» Stated exercise:
Produce an exact copy of the lines from the line that contains "setattr(scene.view_settings, path, value)" to the end of the listing below.

» Information supplied:

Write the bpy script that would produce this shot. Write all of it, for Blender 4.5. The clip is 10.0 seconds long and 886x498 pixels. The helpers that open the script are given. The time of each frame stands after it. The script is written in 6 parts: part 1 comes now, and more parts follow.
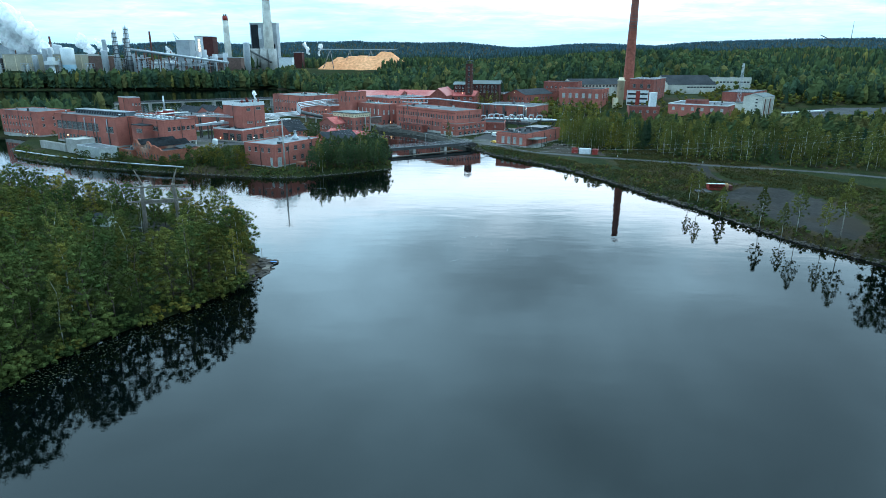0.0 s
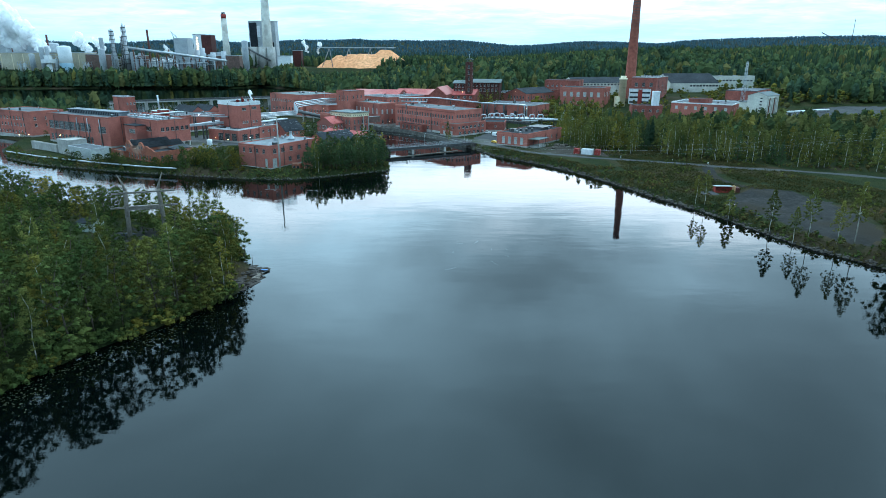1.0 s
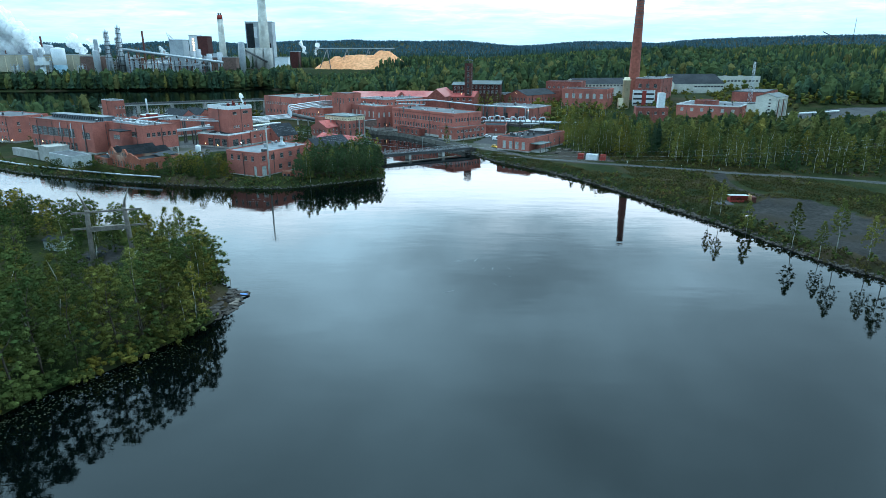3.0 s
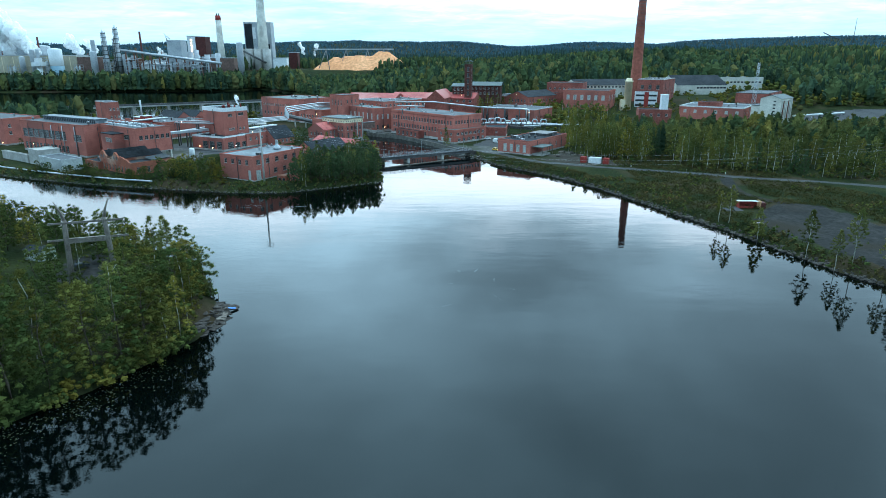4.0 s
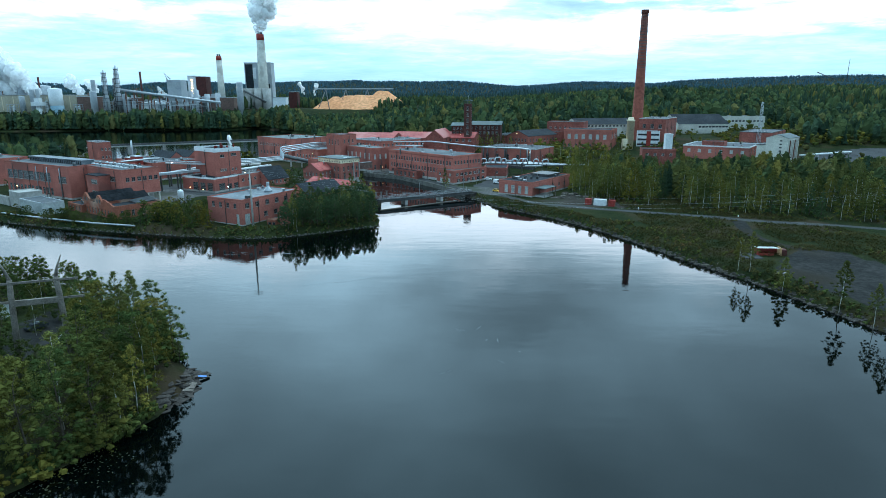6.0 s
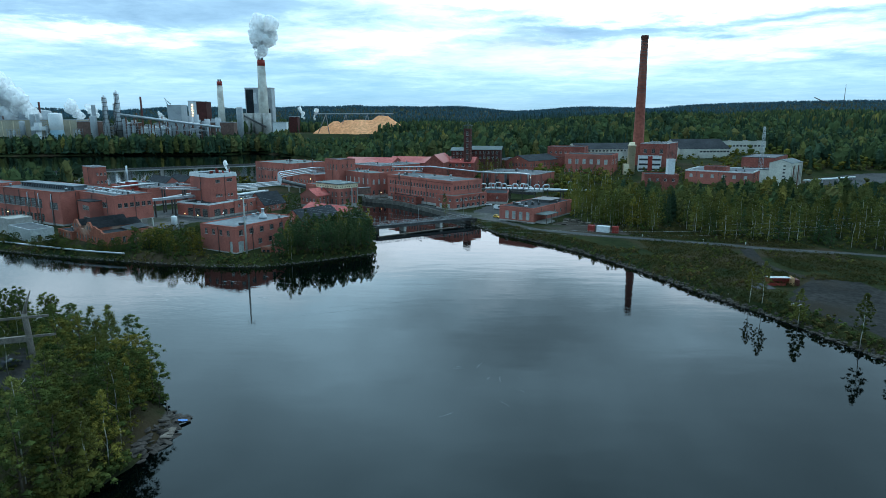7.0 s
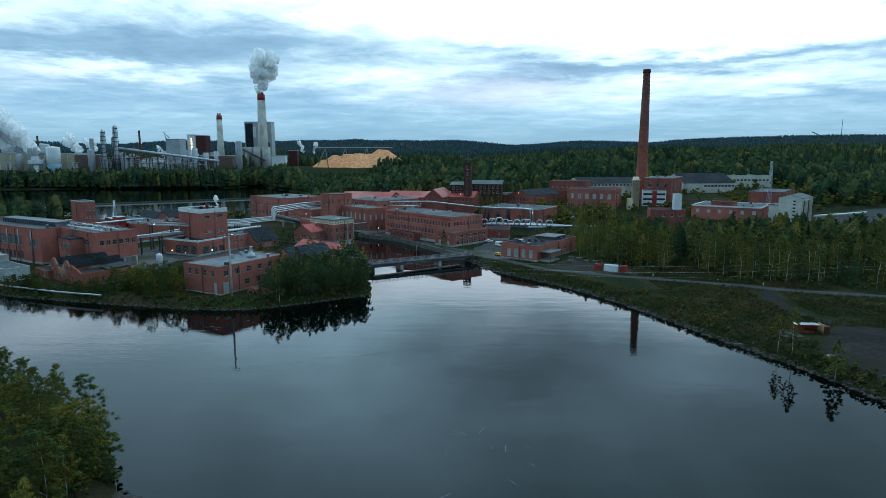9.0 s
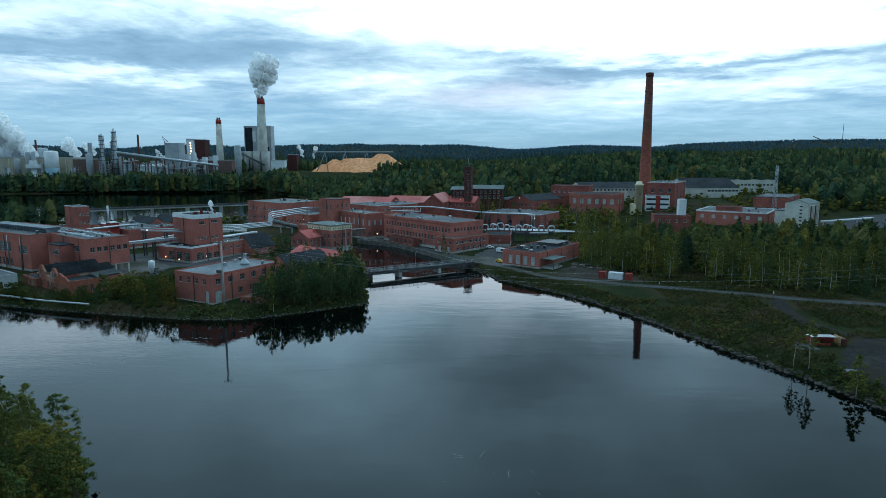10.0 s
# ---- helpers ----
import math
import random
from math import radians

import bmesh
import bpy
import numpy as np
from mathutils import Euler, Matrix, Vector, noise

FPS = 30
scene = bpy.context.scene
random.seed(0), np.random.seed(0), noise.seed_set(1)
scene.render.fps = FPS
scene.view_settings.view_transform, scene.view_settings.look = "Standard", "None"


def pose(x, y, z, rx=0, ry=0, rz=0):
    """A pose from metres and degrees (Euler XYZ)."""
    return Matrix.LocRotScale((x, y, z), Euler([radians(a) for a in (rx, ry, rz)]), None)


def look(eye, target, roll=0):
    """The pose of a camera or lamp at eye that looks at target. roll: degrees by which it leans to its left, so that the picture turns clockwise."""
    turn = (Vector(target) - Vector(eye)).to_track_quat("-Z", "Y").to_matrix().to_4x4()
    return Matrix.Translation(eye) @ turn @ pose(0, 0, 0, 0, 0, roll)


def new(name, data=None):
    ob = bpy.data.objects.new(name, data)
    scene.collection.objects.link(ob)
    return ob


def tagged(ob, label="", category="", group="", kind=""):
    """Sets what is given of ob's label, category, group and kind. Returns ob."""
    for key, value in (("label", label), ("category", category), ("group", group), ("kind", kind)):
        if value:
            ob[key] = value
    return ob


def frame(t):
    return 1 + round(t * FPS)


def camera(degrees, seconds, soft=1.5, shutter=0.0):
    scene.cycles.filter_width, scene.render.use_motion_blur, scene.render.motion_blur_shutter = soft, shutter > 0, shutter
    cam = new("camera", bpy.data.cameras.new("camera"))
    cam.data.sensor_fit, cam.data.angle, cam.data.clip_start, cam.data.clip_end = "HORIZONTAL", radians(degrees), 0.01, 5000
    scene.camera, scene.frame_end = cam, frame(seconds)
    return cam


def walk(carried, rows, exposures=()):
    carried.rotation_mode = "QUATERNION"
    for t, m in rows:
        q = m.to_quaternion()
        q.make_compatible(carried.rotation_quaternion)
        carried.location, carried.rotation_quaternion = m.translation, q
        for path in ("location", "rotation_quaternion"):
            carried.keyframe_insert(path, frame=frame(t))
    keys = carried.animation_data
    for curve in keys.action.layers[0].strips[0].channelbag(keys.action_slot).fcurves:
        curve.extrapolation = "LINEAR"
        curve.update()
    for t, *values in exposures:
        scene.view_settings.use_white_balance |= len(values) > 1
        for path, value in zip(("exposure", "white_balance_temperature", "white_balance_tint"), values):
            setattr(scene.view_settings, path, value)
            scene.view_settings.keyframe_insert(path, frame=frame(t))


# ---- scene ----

» Task output:
            setattr(scene.view_settings, path, value)
            scene.view_settings.keyframe_insert(path, frame=frame(t))


# ---- scene ----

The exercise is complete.